The Allied Dunbar pension eventually bought him an annuity worth just pounds 84.39 a month and he and his wife have a total weekly income of pounds 145. They now live in Spain. 'We have to be careful,' said Mr Petty.

The rules governing executive pensions are complicated. The executive's company - even if controlled solely by him - can make contributions as an employer. The executive can also make an employee's contribution of up to 15 per cent of his annual salary although Mr Petty's contributions came solely from his company.

There are limits to the amount the individual can draw in pension when he retires. The maximum is two-thirds of the salary on retirement.

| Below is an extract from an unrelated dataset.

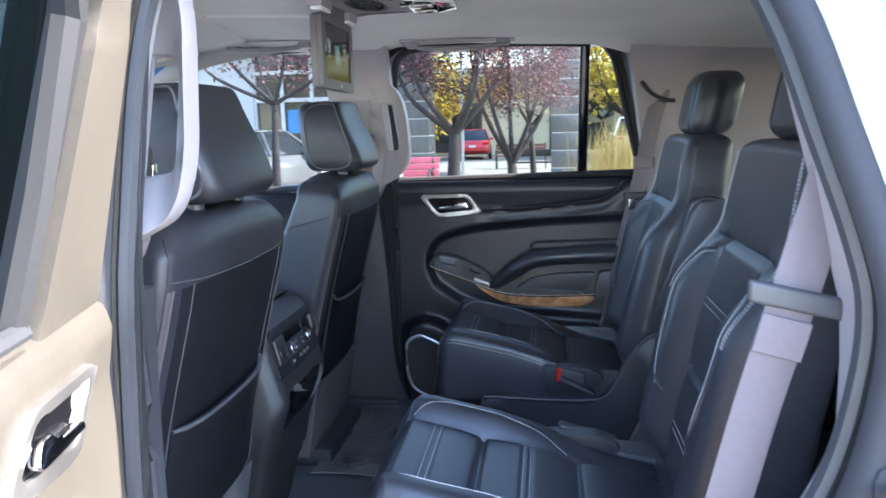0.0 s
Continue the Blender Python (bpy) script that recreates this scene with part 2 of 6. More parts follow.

While a small business can, technically, put unlimited amounts into its executives' pensions, there is no point in shovelling money away if this will result in a pension that would be more than two-thirds of salary. The possibility of this happening increases at times of strong investment growth. Thus, the individual's salary must be monitored carefully, and forecasts made about how it will increase.

Mr Petty did not realise that this was how these schemes worked. He claims his salary from his company was never more than pounds 2,000 during the 1980s.

'To me it was a simple issue. I put in the maximum I could and at the end of the day drew out the best pension I could.'

Allied Dunbar claims the salary figures Mr Petty originally gave its salesman did not tally with the amounts he actually earned in the relevant years - a contention he disputes. It also claimed to have warned him in the early 1980s that the plan was in danger of becoming overfunded - which he does not recall.

The company said it had no correspondence from Mr Petty between 1987 and 1990, the crucial years when the business was being wound up and when, if action had been taken quickly, the surplus could have been returned to the company.

Mr Petty said: 'The scheme should not have been overfunded in the first place.'

Allied Dunbar denied this: 'We see no evidence of a mis- sale,' it said. 'The plan was a standard pension plan, which was appropriate to the client's needs.' The company has agreed, however, to discuss the matter further with Mr Petty, and to review its procedures to see whether it can avoid similar problems in future.